DERS KİTABI CEVAPLARINA BURADAN ULAŞABİLİRSİNİZ!
Şiir ve Zihniyet
Zihniyet kavramının tek kelimelik karşılığı anlayıştır. Zihniyet düşünüş biçimidir. Bir toplumdaki bireylerde görüş ve inanış faktörlerinin etkisiyle ortaya çıkan düşünce yoludur. Her devrin kendine göre bir zihniyeti, anlayışı vardır. Bir devrin zihniyetini belirleyen, şekillendiren pek çok etmen (faktör) vardır. Bir dönemdeki dini, siyasi, askeri, sosyal, ekonomik, sivil örgütler ve hayatın birlikte oluşturduğu ortam, zihniyeti belirler. Zihniyet bir devrin duygu, anlayış ve zevkinin bütünüdür.
Yukarıda sıralanan etmenlerin hepsi devrin zihniyetinin şekillenmesinde etkilidir. Ancak bazı devirlerde bu etmenlerden biri veya birkaçı öne çıkıp daha belirleyici olabilir. Savaş yıllarında askeri faaliyet ve faktörlerin öne çıkması gibi.

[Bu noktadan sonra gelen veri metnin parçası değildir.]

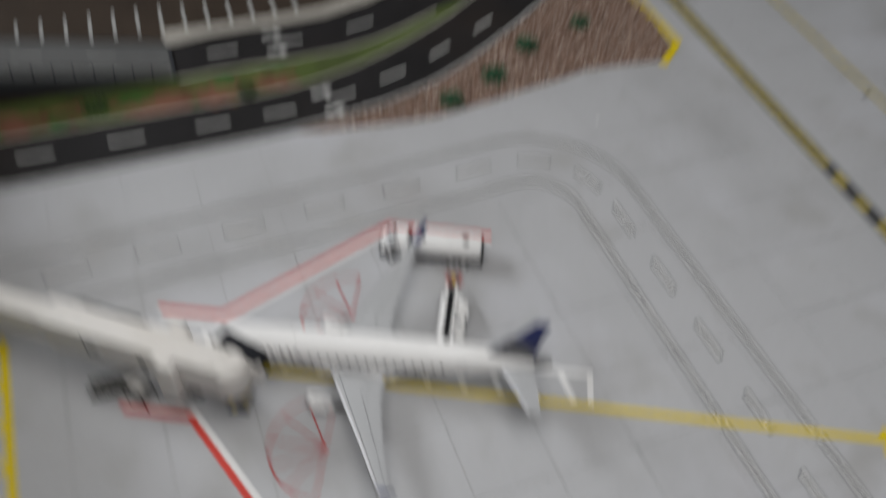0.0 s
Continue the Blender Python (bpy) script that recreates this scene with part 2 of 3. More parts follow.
# ---- the room round the table ----
def room():
    x0, x1, y0, y1, z0, z1, t = -1080, 1600, -1600, 1800, -750, 1650, 80
    tagged(part("floor", new_box(x0, x1, y0, y1, z0 - t, z0), ROOM_FLOOR, smooth=False), "brown wooden floor of the room", "floor", kind="structure")
    tagged(part("ceiling", new_box(x0, x1, y0, y1, z1, z1 + t), ROOM_WHITE, smooth=False), "plain white ceiling of the room", "ceiling", kind="structure")
    tagged(part("wall_north", new_box(x0, x1, y1, y1 + t, z0, z1), ROOM_WHITE, smooth=False), "plain white plaster wall", "wall", kind="structure")
    tagged(part("wall_south", new_box(x0, x1, y0 - t, y0, z0, z1), ROOM_WHITE, smooth=False), "plain white plaster wall", "wall", kind="structure")
    bm = new_box(x0 - t, x0, y0, 200, z0, z1)
    box(bm, x0 - t, x0, 520, y1, z0, z1)
    box(bm, x0 - t, x0, 200, 520, z0, 480)
    box(bm, x0 - t, x0, 200, 520, 800, z1)
    tagged(part("wall_west", bm, ROOM_WHITE, smooth=False), "white plaster wall with a window opening", "wall", kind="structure")
    tagged(part("wall_east", new_box(x1, x1 + t, y0, y1, z0, z1), ROOM_WHITE, smooth=False), "plain white plaster wall", "wall", kind="structure")
    # shade and cord modelled round the added fill lamp
    lamp = thing("added_fill_lamp", -65, -50, 318, 0, "plain white fill lamp added over the table", "lamp")
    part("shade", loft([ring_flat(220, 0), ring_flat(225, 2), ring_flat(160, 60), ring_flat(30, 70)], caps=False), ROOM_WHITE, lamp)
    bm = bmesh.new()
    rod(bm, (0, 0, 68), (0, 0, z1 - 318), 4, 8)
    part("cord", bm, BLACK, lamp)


def ring_flat(r, z, k=32):
    return [(r * math.cos(2 * math.pi * i / k), r * math.sin(2 * math.pi * i / k), z) for i in range(k)]


room()

desk = thing("table", 0, 0, -750, 0, "plain brown wooden table under the model airport", "table")
part("tabletop", new_box(-540, 500, -440, 540, 704, 731.9, bev=3), ROOM_FLOOR, desk)
for x in (-490, 450):
    for y in (-390, 490):
        part("leg", new_box(x - 25, x + 25, y - 25, y + 25, 0, 704.5, bev=3), ROOM_FLOOR, desk)

# ---- ground: the printed mat on its board ----
ground = tagged(part("ground", new_box(-520, 480, -420, 520, -18, -0.12), JOINT, smooth=False),
                "grey printed airport apron mat with concrete slabs", "ground", kind="structure")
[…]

Zihniyet; dünya görüşü, yaşanılan çağın anlayışı ve kültür kavramlarını içerir. Şiir, dilin en gözde türüdür. Dil bir kültür taşıyıcısı olduğuna göre, şiir de ait olduğu dilin bağlı bulunduğu kültürden ziyadesiyle etkilenir. Sanatçı sadece geçmişten değil, yaşadığı ortamdan da etkilenir. Yaşadığı dönemin dini, siyasi, ekonomik, askeri…vb. şartları, anlayışı eserine yansır. Bir devrin zihniyeti, şairin şiirde kullandığı imgelere, benzetmelere yansır.
İçinde yaşanılan çağın kültürel değerleri, yaşam tarzı ve anlayışı öncelikle toplumun dilini etkiler. Her devirde o devrin zihniyetini yansıtan kelimeler, ifadeler dilde ortaya çıkar. Her sanatçı, içinde yaşadığı topluma, toplumun konuştuğu, anlayabileceği bir dille seslenmeye çalışır. Böylelikle toplumun diline yansıyan zihniyet, o devirde üretilen eserlere de yansımış olur.
Örnek:
Dağlar ile taşlar ile
Çağırayım mevlam seni
Seherlerde kuşlar ile
Çağırayım mevlam seni
Sular dibinde mahiyle
Sahralarda ahü ile
Abdal olup ya hü ile
Çağırayım Mevlam seni
Gökyüzünde İsa ile
Tür dağında Musa ile
Elindeki asa ile
Çağırayım Mevlam seni
Derdi öküş Eyyüb ile
Gözü yaşlı Yaküb ile
Ol Muhammed mahbüb ile
Çağırayım Mevlam seni (YUNUS EMRE)
Bu şiirin zihniyetini belirleyen temel faktör dini inançlardır. Şiirde, Allah aşkı teması işlenmiştir. Şiirde geçen Mevla, İsa, Musa, Eyyub, Yakup, Muhammed, Hak gibi kelimeler dini nitelikteki sözlerdir. Bu şiirin yazıldığı dönemdeki zihniyetin İslam dinine şekillenmiş Allah inancı olduğu söylenebilir. Yunus Emre, dini – tasavvufi edebiyatın temsilcilerindendir. Şeyhi Tapduk Emre’ nin tekkesine kırk yıl odun taşımış, o tekkeye bağlı yaşamıştır. Onun döneminde, toplumda dini inançlar ve dini yaşantı oldukça baskındır. Bir tasavvuf şairi olan Yunus Emre’ nin hedefi, gayesi topluma Allah inancını, Allah aşkını ve insanlık sevgisini yaymaktır. Onun bütün şiirlerinde bu anlayış egemendir.
Ayrıca aynı dönem içerisinde farklı sanat anlayışları bulunabilir. Bu anlayışlar birbirine zıt fikirler de ileri sürülebilir. 20.yy ın başında aynı dönemde devleti içinde bulunduğu zor durumdan kurtarmak için Türkçülük, İslamcılık ve Osmanlıcılık olarak adlandırılan üç fikir akımı vardı. Bu üç akımında kendine göre temsilcileri vardı. Bu akımlara bağlı şairlerin şiirlerine hakim olan zihniyette elbette birbirinden farklı, hatta birbirinin zıt idi. Bir İslam dinine sarılmayı telkin ederken, bir diğeri Türkçülüğü savunuyor, dünyadaki bütün Türkleri bir çatı altında toplama fikrini savunuyordu.